Work to be completed »
Below are entries. Copy exactly the lines running from the line that holds "of a camera" to the line that holds "return Matrix.Translation(eye) @", with both ends included.

Provided data »
/---

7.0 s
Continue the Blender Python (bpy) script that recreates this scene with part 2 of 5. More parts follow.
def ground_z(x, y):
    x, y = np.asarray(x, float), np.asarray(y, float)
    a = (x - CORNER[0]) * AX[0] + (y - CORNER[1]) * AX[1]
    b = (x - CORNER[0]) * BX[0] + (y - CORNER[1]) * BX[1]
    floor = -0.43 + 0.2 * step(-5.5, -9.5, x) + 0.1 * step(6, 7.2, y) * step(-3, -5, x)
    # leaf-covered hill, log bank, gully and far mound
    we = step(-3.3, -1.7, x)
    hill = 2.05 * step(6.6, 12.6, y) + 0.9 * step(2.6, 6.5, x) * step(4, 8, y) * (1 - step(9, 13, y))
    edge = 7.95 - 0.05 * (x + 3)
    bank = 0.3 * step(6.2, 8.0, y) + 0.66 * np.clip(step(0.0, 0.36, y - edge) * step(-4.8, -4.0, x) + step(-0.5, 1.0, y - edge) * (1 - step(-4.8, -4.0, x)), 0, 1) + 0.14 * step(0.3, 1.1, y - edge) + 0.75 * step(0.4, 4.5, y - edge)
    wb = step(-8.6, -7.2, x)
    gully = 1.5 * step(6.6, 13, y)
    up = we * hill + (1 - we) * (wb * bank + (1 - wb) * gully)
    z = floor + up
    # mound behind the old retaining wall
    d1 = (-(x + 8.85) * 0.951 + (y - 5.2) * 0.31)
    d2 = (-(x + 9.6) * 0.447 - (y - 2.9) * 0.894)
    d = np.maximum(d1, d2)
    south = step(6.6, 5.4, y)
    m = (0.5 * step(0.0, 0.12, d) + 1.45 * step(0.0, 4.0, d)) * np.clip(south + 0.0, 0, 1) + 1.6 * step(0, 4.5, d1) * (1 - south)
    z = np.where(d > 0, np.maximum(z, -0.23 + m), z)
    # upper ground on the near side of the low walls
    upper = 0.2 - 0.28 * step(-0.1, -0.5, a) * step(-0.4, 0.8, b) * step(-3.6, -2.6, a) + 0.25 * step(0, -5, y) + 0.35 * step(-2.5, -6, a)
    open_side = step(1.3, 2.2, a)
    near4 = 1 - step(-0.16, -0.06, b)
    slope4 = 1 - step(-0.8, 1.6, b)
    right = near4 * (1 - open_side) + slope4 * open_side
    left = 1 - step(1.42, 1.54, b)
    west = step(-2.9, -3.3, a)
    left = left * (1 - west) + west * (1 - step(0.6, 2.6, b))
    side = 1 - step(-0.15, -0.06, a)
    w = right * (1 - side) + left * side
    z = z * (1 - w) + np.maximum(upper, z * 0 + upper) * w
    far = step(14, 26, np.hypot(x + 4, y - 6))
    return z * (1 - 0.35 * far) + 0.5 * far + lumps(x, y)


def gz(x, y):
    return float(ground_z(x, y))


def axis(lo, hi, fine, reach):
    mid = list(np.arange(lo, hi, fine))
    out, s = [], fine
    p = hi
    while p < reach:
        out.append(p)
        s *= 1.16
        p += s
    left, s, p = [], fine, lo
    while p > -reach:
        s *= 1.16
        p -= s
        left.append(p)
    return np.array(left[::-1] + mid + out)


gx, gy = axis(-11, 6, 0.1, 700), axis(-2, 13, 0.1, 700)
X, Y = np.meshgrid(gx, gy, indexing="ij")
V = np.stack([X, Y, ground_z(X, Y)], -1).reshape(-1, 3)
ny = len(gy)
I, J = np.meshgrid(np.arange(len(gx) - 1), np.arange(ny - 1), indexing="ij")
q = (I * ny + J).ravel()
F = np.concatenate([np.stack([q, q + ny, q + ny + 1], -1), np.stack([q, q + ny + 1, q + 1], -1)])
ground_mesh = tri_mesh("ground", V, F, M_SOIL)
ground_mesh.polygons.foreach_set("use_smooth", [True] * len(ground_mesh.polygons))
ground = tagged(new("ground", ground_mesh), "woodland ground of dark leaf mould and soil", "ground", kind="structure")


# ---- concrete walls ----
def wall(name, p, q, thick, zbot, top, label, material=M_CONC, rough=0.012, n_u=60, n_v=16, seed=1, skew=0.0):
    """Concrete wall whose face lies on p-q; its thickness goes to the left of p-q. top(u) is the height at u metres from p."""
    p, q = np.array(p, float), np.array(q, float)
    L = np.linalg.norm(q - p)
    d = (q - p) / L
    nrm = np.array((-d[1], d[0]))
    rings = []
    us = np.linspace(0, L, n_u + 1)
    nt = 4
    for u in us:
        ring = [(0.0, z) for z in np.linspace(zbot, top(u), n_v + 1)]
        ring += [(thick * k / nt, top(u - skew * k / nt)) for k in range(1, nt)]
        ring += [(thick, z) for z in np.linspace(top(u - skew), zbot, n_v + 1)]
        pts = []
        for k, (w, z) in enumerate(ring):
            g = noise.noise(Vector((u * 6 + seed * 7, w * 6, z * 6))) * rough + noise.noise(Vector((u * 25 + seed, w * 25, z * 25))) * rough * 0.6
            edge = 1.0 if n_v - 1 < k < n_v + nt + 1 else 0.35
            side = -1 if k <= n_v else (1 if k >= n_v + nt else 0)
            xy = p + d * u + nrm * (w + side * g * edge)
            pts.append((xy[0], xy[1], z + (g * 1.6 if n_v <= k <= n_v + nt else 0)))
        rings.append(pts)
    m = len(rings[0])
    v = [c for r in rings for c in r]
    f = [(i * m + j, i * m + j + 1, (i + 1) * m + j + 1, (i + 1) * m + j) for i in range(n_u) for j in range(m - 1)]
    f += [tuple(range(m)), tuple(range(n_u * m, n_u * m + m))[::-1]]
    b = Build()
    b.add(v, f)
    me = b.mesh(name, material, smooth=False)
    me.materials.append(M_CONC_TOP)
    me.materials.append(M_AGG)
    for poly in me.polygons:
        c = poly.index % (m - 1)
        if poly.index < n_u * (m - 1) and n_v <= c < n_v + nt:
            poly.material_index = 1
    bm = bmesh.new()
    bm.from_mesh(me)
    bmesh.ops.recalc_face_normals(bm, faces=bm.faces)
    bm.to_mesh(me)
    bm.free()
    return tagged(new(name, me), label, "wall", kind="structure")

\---
/---

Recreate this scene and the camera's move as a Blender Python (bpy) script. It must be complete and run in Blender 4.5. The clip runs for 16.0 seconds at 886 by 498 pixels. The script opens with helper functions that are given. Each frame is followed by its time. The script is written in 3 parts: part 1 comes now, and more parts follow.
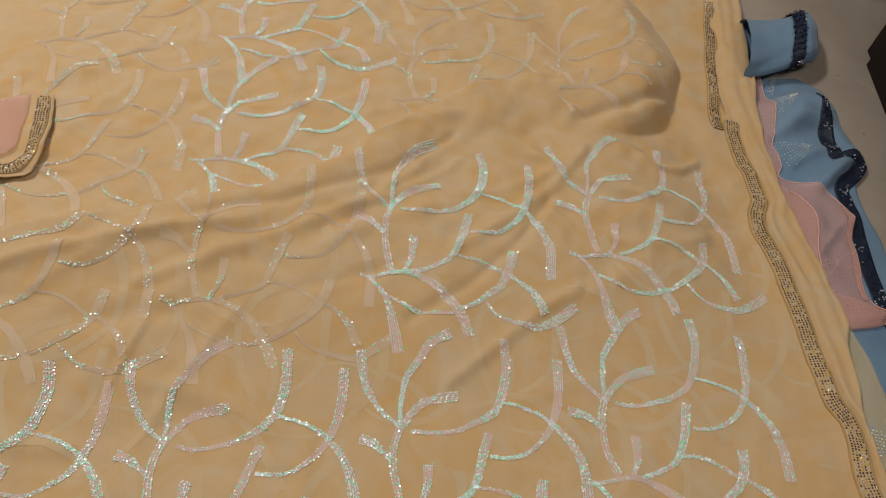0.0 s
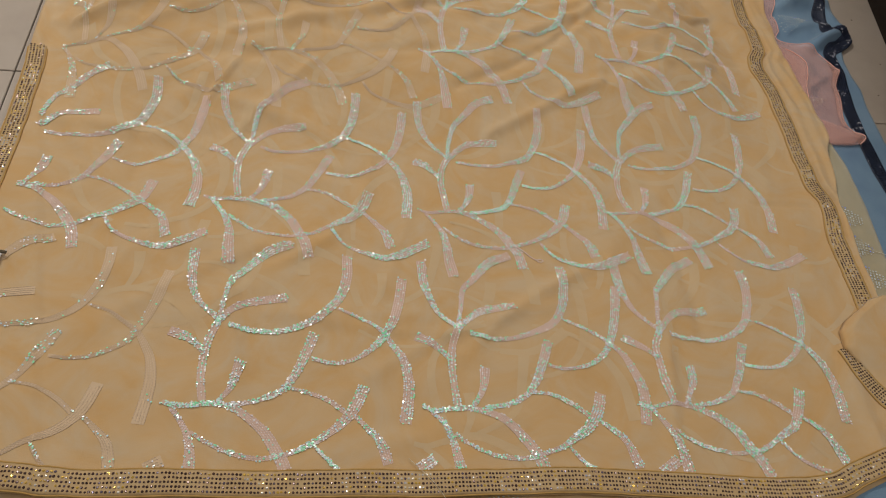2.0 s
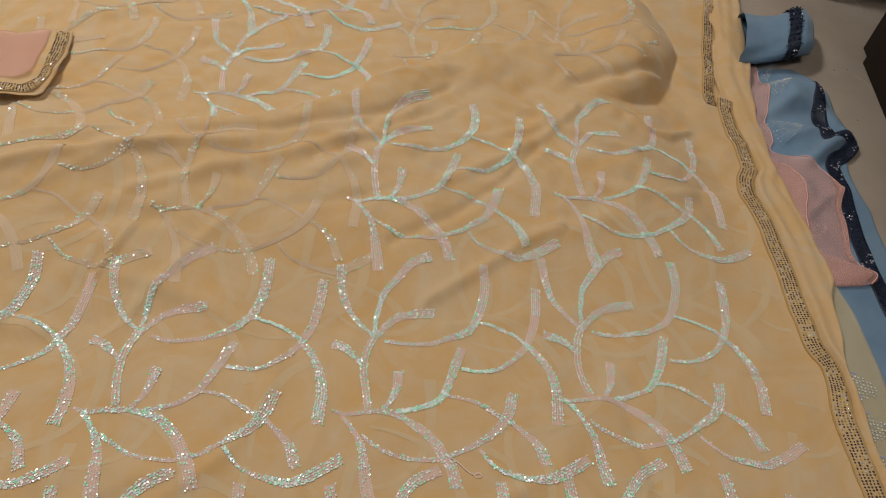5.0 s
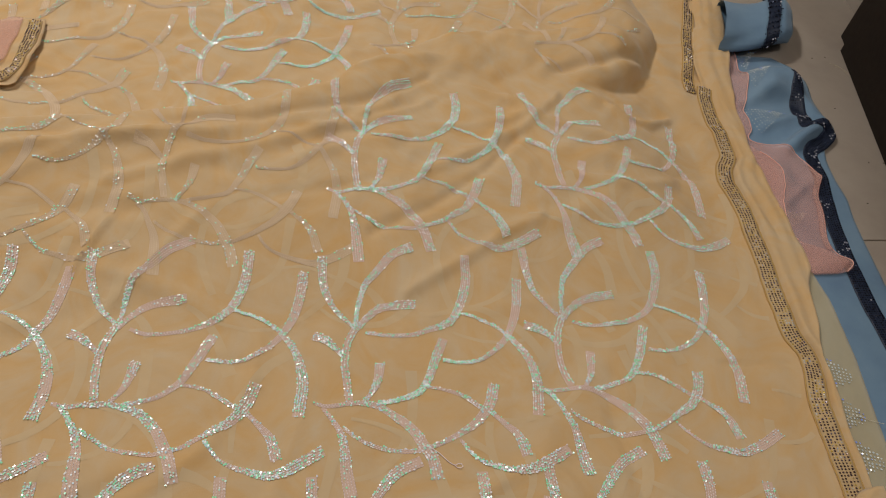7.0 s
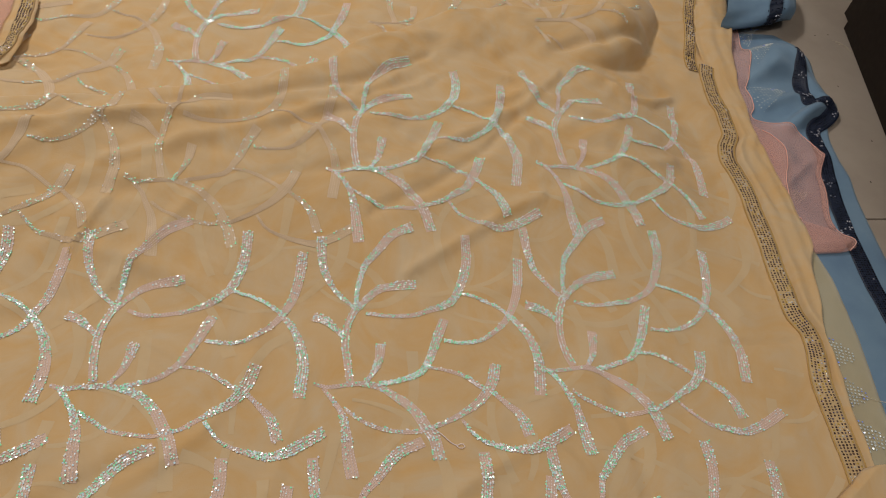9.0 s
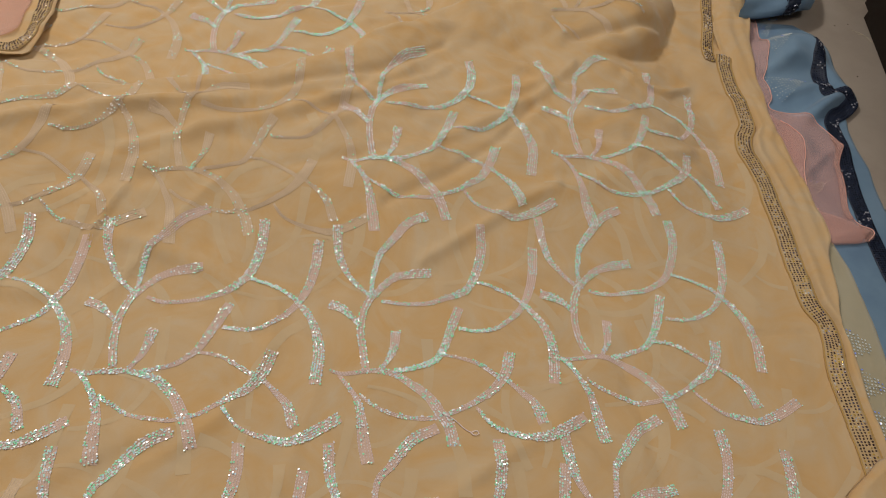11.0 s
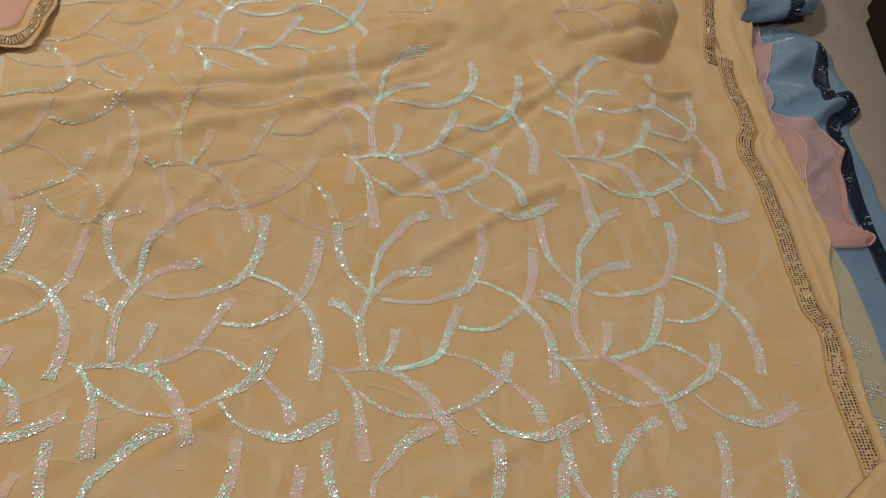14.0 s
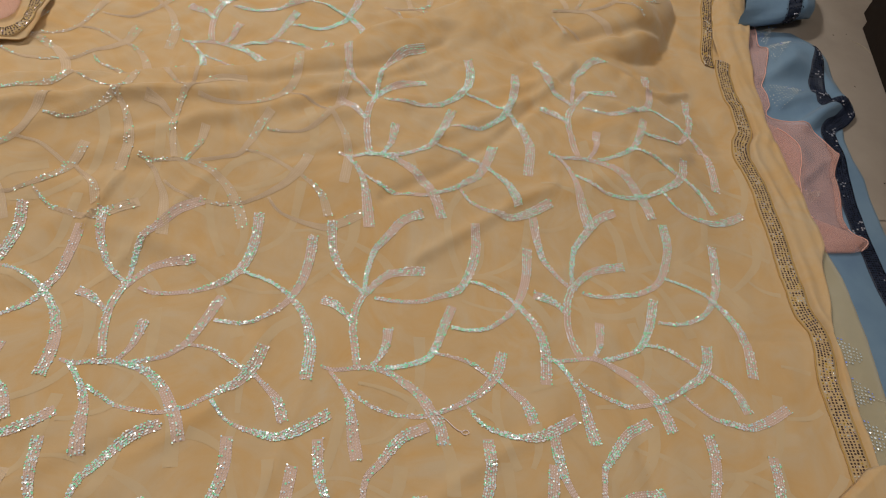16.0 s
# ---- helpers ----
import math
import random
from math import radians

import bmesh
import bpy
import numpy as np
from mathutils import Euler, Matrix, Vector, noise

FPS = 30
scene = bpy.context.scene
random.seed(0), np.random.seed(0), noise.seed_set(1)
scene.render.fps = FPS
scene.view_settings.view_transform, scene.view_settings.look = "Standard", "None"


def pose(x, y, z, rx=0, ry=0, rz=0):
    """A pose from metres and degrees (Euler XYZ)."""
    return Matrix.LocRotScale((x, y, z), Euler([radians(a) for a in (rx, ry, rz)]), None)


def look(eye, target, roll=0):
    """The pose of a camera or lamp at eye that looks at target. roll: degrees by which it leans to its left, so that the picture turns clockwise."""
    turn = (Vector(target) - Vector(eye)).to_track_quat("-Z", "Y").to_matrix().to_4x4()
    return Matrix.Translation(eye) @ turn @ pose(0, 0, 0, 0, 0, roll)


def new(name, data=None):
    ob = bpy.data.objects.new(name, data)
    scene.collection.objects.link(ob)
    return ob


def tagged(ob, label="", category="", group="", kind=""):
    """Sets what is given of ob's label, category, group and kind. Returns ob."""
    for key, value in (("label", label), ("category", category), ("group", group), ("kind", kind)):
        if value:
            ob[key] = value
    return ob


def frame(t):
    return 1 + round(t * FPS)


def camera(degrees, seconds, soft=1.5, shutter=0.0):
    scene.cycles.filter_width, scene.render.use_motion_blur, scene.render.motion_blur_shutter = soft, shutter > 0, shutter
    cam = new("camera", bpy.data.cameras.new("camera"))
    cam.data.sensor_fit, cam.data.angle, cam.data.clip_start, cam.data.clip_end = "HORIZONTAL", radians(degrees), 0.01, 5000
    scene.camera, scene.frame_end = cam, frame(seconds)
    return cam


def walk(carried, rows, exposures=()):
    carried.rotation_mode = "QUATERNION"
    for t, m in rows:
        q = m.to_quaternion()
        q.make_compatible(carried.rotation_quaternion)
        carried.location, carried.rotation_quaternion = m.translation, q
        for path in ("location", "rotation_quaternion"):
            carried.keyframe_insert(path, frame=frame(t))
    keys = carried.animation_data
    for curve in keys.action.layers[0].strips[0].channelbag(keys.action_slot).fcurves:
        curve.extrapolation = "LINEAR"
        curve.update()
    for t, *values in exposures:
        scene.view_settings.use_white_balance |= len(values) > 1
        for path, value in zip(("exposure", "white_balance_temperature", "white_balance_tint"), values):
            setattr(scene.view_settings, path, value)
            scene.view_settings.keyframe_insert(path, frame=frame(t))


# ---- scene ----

\---
/---

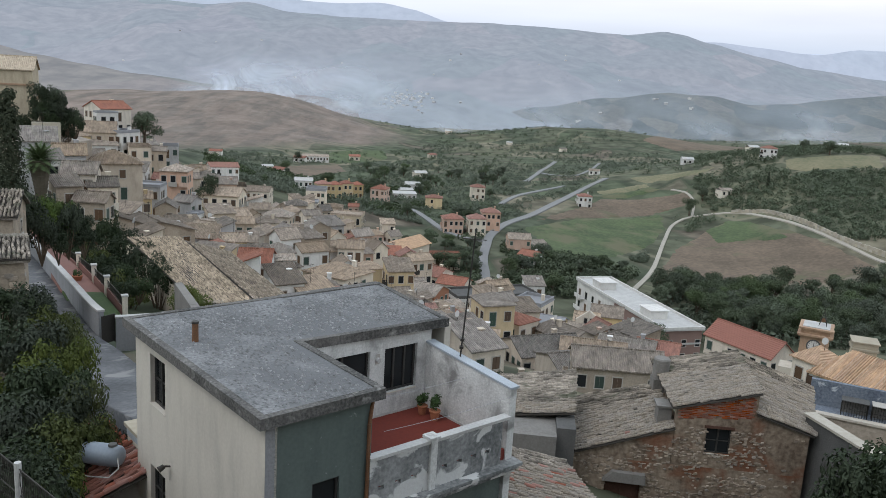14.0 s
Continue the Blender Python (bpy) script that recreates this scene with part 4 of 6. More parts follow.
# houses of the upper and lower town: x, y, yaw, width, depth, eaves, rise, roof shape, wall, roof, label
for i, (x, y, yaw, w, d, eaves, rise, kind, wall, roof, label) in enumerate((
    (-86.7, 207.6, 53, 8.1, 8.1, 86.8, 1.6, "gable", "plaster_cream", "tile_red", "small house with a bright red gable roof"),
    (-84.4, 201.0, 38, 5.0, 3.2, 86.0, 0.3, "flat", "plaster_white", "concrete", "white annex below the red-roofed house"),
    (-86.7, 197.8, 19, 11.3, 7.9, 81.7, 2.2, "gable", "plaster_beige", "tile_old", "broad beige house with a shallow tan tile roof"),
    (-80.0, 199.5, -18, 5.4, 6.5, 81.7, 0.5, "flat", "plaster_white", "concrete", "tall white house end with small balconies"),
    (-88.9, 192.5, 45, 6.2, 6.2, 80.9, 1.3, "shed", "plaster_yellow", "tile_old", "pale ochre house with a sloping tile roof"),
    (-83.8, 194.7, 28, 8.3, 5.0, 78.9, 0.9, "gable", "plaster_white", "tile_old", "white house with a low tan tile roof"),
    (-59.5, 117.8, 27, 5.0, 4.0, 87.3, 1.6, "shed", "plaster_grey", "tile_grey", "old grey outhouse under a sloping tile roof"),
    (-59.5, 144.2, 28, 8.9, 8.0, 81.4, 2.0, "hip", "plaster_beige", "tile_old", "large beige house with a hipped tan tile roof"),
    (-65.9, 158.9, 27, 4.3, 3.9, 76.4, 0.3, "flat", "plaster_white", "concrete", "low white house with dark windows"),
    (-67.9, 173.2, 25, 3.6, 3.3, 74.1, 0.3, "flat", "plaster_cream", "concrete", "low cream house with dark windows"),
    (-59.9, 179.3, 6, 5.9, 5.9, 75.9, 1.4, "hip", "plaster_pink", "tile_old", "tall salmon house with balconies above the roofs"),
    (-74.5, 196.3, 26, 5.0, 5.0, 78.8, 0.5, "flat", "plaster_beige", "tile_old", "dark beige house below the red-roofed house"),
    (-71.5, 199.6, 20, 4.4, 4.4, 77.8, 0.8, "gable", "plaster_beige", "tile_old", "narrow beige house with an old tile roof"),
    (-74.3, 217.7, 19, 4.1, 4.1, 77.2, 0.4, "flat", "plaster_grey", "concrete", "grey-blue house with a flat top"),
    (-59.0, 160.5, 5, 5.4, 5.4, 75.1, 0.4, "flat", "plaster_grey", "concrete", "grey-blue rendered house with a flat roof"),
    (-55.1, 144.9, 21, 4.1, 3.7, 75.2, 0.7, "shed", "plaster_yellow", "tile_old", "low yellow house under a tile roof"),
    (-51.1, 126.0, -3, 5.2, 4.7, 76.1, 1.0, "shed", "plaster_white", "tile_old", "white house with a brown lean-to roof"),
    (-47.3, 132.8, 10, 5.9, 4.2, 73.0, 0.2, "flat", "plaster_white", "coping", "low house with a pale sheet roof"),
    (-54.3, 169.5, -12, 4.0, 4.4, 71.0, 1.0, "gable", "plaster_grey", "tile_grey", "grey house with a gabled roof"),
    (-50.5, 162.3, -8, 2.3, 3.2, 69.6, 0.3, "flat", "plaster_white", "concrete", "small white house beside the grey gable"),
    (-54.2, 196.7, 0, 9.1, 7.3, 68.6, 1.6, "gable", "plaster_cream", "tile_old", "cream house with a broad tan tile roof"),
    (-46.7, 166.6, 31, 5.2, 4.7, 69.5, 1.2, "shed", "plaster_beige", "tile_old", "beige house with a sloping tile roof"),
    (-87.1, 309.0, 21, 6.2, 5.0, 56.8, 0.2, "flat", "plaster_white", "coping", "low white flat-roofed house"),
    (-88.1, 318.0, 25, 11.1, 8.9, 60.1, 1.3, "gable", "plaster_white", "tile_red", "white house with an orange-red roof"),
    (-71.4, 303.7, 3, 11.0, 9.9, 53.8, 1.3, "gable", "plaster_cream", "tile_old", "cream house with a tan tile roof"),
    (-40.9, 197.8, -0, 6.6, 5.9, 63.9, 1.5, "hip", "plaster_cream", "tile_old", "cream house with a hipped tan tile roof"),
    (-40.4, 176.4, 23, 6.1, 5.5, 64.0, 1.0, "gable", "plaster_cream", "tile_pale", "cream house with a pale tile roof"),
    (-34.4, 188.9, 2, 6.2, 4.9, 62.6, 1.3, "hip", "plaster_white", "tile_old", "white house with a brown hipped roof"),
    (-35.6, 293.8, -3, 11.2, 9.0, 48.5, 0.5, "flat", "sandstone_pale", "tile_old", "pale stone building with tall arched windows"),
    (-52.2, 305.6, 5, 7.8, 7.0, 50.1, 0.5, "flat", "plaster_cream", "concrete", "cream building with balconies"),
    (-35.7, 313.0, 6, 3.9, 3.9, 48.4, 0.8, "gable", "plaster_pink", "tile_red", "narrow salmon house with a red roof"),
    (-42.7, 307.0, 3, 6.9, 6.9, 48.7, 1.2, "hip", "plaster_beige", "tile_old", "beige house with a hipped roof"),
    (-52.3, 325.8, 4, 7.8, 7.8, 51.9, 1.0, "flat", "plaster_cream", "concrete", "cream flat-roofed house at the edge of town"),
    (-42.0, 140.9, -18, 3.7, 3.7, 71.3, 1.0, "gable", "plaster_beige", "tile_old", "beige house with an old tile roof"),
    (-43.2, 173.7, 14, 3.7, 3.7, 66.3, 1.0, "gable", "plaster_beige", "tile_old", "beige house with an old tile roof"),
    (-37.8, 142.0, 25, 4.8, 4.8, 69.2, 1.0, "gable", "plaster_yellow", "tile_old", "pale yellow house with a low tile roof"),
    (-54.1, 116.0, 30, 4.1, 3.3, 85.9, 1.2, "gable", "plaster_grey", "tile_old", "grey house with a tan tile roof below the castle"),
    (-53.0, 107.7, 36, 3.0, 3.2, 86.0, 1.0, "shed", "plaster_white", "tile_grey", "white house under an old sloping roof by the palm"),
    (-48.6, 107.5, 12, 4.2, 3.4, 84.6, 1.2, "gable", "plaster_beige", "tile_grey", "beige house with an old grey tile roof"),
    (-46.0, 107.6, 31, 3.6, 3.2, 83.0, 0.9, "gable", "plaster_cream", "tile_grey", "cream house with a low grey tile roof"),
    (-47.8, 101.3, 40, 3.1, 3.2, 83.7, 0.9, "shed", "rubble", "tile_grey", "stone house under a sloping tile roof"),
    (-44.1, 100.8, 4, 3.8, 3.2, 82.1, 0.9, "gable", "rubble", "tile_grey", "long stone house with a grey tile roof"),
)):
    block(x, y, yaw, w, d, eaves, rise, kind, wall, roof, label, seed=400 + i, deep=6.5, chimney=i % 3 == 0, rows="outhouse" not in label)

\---

Task output »
    """The pose of a camera or lamp at eye that looks at target. roll: degrees by which it leans to its left, so that the picture turns clockwise."""
    turn = (Vector(target) - Vector(eye)).to_track_quat("-Z", "Y").to_matrix().to_4x4()
    return Matrix.Translation(eye) @ turn @ pose(0, 0, 0, 0, 0, roll)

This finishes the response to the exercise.